Five U.S. senators including presidential candidate Bernie Sanders said they have “significant concerns” that Charter Communications Inc.’s proposed $55.1 billion purchase of Time Warner Cable Inc. could raise prices and thwart competition from cable’s online video rivals.
The deal to create the second-largest U.S. cable provider behind Comcast Corp. would “effectively create a nationwide broadband duopoly” controlling nearly two-thirds of U.S. homes with high-speed Internet connections, the senators said in the Feb. 25 letter to leaders of the Federal Communications Commission and the Justice Department.
Regulators need to act to “prevent any possible harm,” the senators said.

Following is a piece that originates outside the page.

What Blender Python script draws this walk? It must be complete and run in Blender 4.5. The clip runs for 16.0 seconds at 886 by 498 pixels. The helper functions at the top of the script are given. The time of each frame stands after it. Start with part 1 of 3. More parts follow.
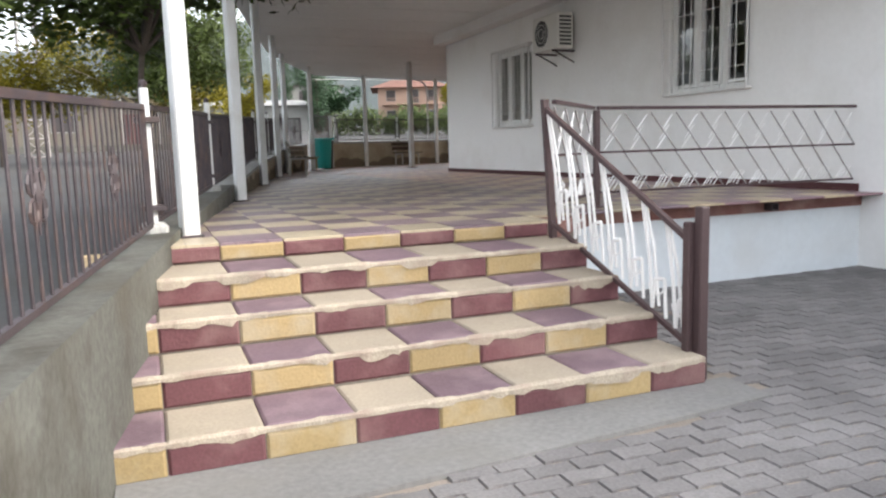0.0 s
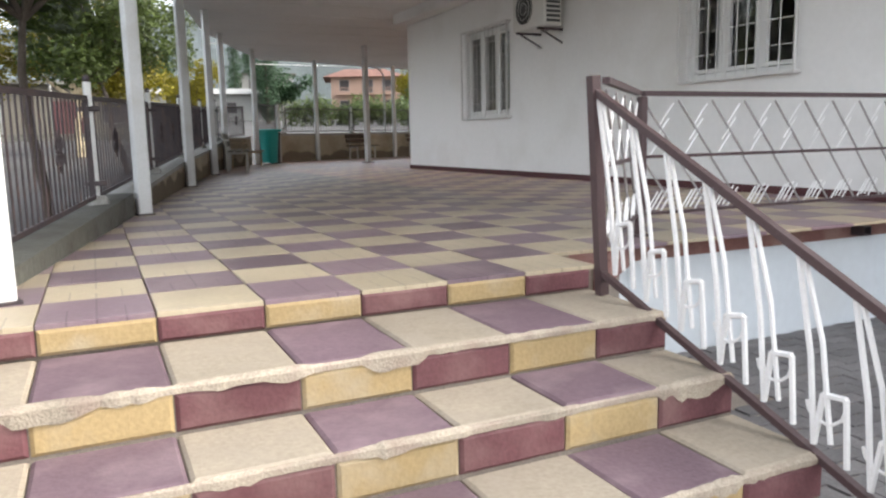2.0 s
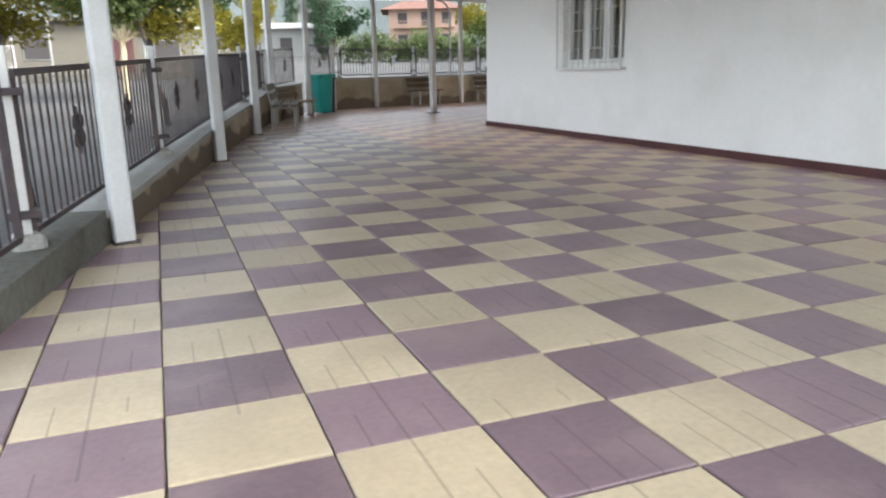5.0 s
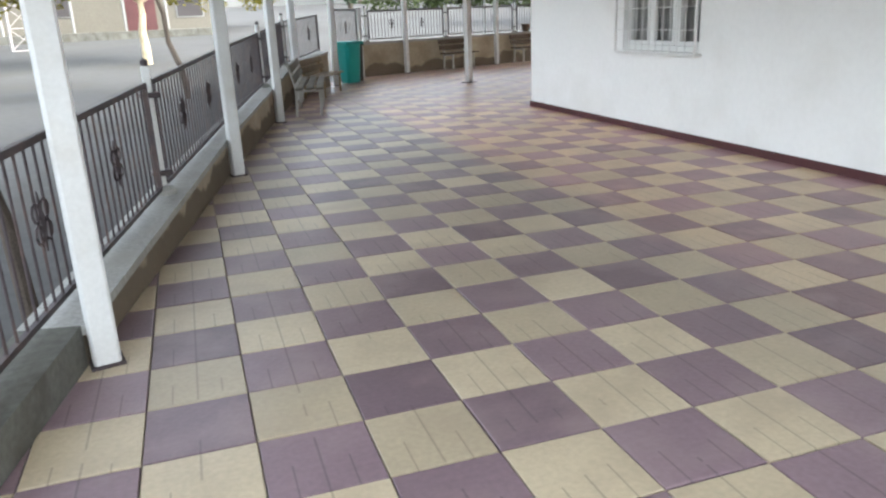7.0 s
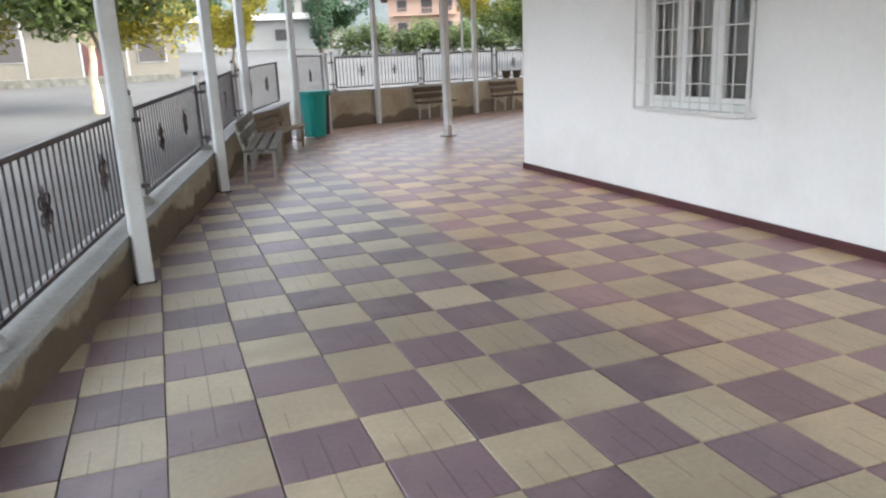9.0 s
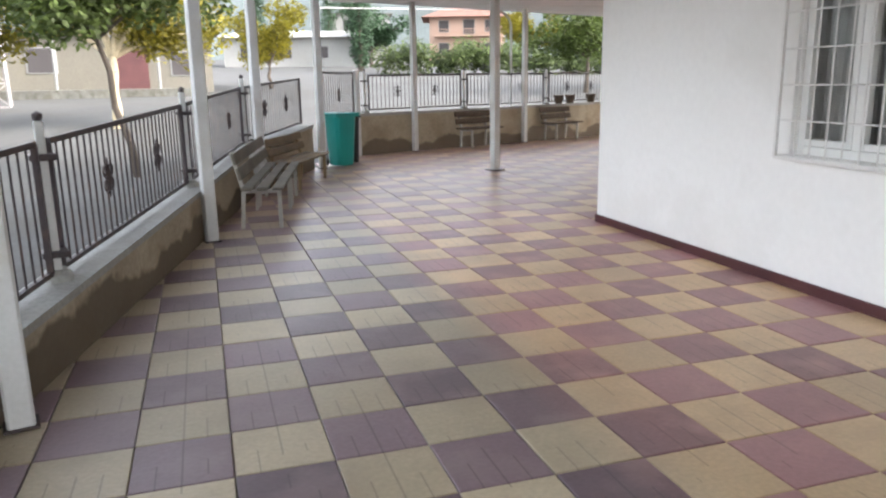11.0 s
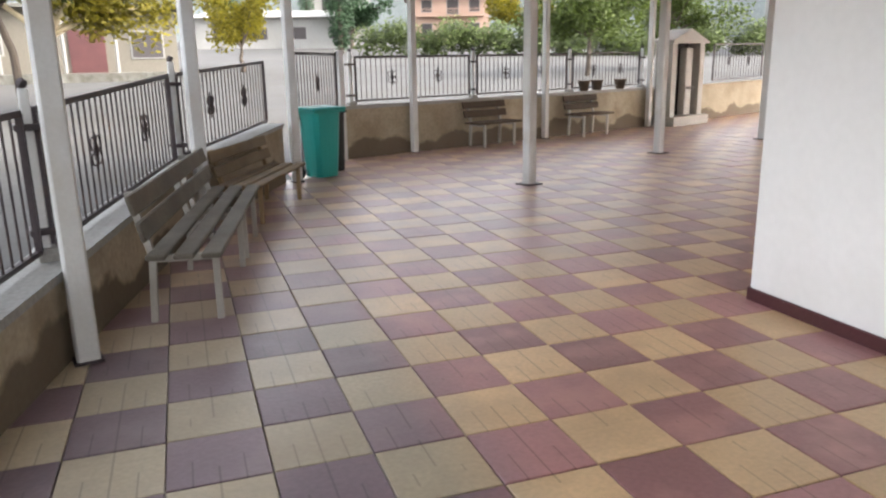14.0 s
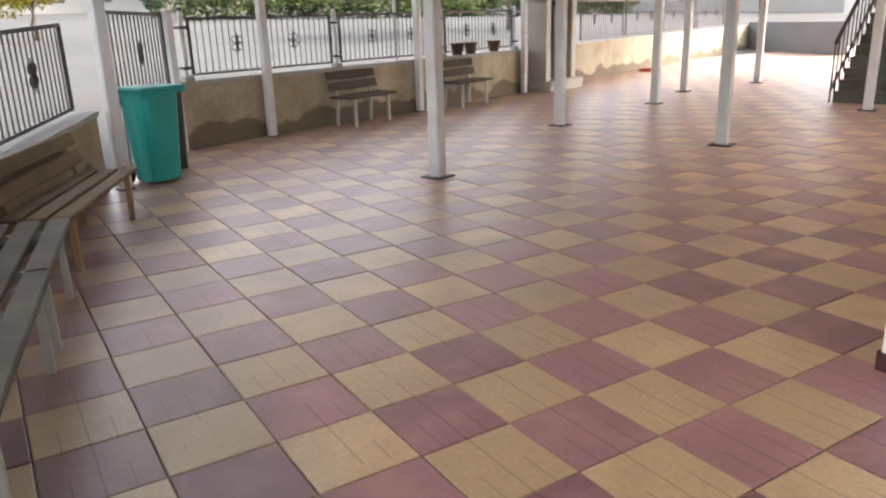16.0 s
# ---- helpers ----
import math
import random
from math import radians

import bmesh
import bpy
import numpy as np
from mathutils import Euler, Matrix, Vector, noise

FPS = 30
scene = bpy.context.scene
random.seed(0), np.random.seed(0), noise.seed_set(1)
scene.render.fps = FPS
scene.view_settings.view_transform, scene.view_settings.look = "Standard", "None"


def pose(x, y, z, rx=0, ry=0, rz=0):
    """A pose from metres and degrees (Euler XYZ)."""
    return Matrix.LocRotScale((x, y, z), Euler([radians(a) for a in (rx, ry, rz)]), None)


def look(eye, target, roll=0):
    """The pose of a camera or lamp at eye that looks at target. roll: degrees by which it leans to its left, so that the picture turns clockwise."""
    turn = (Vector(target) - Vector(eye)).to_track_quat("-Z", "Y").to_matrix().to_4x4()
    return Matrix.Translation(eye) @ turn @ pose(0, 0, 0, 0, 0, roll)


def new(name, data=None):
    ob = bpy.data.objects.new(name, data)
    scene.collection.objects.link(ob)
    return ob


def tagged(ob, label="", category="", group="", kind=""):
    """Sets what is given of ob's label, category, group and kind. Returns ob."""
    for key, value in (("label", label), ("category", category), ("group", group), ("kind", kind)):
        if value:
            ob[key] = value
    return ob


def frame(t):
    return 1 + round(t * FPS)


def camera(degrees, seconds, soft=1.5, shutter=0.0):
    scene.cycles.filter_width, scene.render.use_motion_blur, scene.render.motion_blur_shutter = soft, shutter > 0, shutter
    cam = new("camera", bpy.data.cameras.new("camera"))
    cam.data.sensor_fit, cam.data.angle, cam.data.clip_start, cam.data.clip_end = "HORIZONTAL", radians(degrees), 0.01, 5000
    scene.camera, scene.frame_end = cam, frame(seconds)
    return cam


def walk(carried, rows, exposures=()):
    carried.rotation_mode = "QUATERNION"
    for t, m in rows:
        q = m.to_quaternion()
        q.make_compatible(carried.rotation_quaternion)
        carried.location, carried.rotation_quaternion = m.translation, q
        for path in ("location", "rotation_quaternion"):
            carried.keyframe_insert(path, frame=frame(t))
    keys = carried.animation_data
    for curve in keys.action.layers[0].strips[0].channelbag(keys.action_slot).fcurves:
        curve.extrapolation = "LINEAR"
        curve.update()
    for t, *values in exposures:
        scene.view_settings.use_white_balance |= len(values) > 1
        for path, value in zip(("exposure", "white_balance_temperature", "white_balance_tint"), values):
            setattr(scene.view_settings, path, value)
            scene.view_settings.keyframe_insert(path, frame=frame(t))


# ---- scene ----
cam = camera(61.8, 16.0, soft=2.3)
PATH = [
    (0, (-0.085, -0.008, 0.551), (0.64, 1.837, 0.282), -1.6),
    (0.5, (0.09, 0.428, 0.574), (0.86, 2.261, 0.364), -1.9),
    (1, (0.27, 0.953, 0.582), (1.087, 2.765, 0.356), -1.7),
    (1.5, (0.462, 1.429, 0.614), (1.299, 3.226, 0.353), -1.4),
    (2, (0.534, 1.934, 0.616), (1.37, 3.727, 0.321), -1.2),
    (2.5, (0.689, 2.394, 0.607), (1.523, 4.184, 0.296), -1.1),
    (3, (0.798, 2.837, 0.649), (1.604, 4.64, 0.334), -1.3),
    (3.5, (0.879, 3.286, 0.733), (1.656, 5.1, 0.411), -1.7),
    (6, (1.284, 4.862, 1.169), (1.896, 6.676, 0.59), -1.4),
    (6.5, (1.289, 5.15, 1.353), (1.874, 6.964, 0.747), -1.9),
    (7, (1.438, 5.524, 1.465), (2.028, 7.338, 0.863), -2.5),
    (7.5, (1.529, 5.888, 1.513), (2.149, 7.698, 0.93), -2.8),
    (8, (1.682, 6.415, 1.539), (2.354, 8.216, 0.987), -2.7),
    (8.5, (1.903, 6.906, 1.55), (2.581, 8.712, 1.022), -2.8),
    (9, (2.046, 7.475, 1.522), (2.715, 9.293, 1.023), -2.5),
    (9.5, (2.305, 7.974, 1.507), (2.964, 9.801, 1.029), -2.2),
    (10, (2.466, 8.511, 1.531), (3.09, 10.354, 1.069), -1.9),
    (12.5, (3.035, 11.323, 1.482), (3.617, 13.186, 1.044), -0.6),
    (13, (3.17, 11.861, 1.499), (3.77, 13.715, 1.047), -0.8),
    (13.5, (3.277, 12.368, 1.526), (3.876, 14.218, 1.058), -1.1),
    (14, (3.291, 12.957, 1.533), (3.925, 14.79, 1.044), -1.1),
    (14.5, (3.407, 13.498, 1.495), (4.092, 15.305, 0.98), -1.2),
    (15, (3.419, 14.102, 1.476), (4.174, 15.873, 0.933), -1.3),
    (15.5, (3.492, 14.637, 1.477), (4.368, 16.342, 0.907), -1.5),
    (16, (3.549, 15.168, 1.507), (4.556, 16.793, 0.918), -1.9),
]
walk(cam, [(t, look(eye, target, roll)) for t, eye, target, roll in PATH],
     [(0, 2.12, 6450, 11), (3.5, 2.27, 6450, 11), (6, 2.88, 6200, 7), (10, 3.05, 6350, 11), (12.5, 3.0, 6500, 12), (16, 3.02, 6800, 14)])

# ---- world, sun, exposure ----
SUN_ELEV, SUN_AZ = radians(34), radians(120)
world = bpy.data.worlds.new("sky")
scene.world = world
world.use_nodes = True
wn = world.node_tree
sky = wn.nodes.new("ShaderNodeTexSky")
sky.sky_type, sky.sun_disc, sky.sun_elevation, sky.sun_rotation = "NISHITA", False, SUN_ELEV, SUN_AZ
sky.air_density, sky.dust_density = 1.0, 3.0
hs = wn.nodes.new("ShaderNodeHueSaturation")
hs.inputs["Saturation"].default_value = 0.3
wn.links.new(sky.outputs[0], hs.inputs["Color"])
wn.links.new(hs.outputs[0], wn.nodes["Background"].inputs[0])
wn.nodes["Background"].inputs[1].default_value = 0.15
sun = new("sun", bpy.data.lights.new("sun", "SUN"))
sun.data.energy, sun.data.angle, sun.data.color = 0.5, radians(20), (1.0, 0.9, 0.74)
sd = Vector((math.sin(SUN_AZ) * math.cos(SUN_ELEV), math.cos(SUN_AZ) * math.cos(SUN_ELEV), math.sin(SUN_ELEV)))
sun.matrix_world = look(sd * 60, (0, 0, 0))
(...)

Signers included Sanders, a Vermont independent who is running for the Democratic presidential nomination, and Democrats Elizabeth Warren and Ed Markey of Massachusetts, Al Franken of Minnesota, Ron Wyden of Oregon.
New York-based Time Warner Cable is the dominant cable provider in Charlotte as well as a major employer, with more than 3,100 workers in the city. CEO Rob Marcus told the Observer in October that Charlotte could lose some finance and accounting jobs in the merger, but that the city could gain workers over time.
“My expectation, although I can’t promise it, is Charter will very much want to utilize the terrific space we have here, which means bring jobs here,” Marcus said then. “So it may not be exactly the same functions at the end of this whole thing, but we will certainly have a significant presence down in Charlotte.”
Charter, for its part, is “committed to providing superior broadband and video services at competitive rates,” Tamara Smith, a spokeswoman, said in an e-mail.
The FCC and Justice Department are reviewing the deal proposed in May.
With the deal, Charter would almost quadruple its cable subscribers, gaining 12 million customers in cities including New York, Los Angeles and Dallas. The combined business would have about 17 million basic cable customers, compared with Comcast’s 22 million.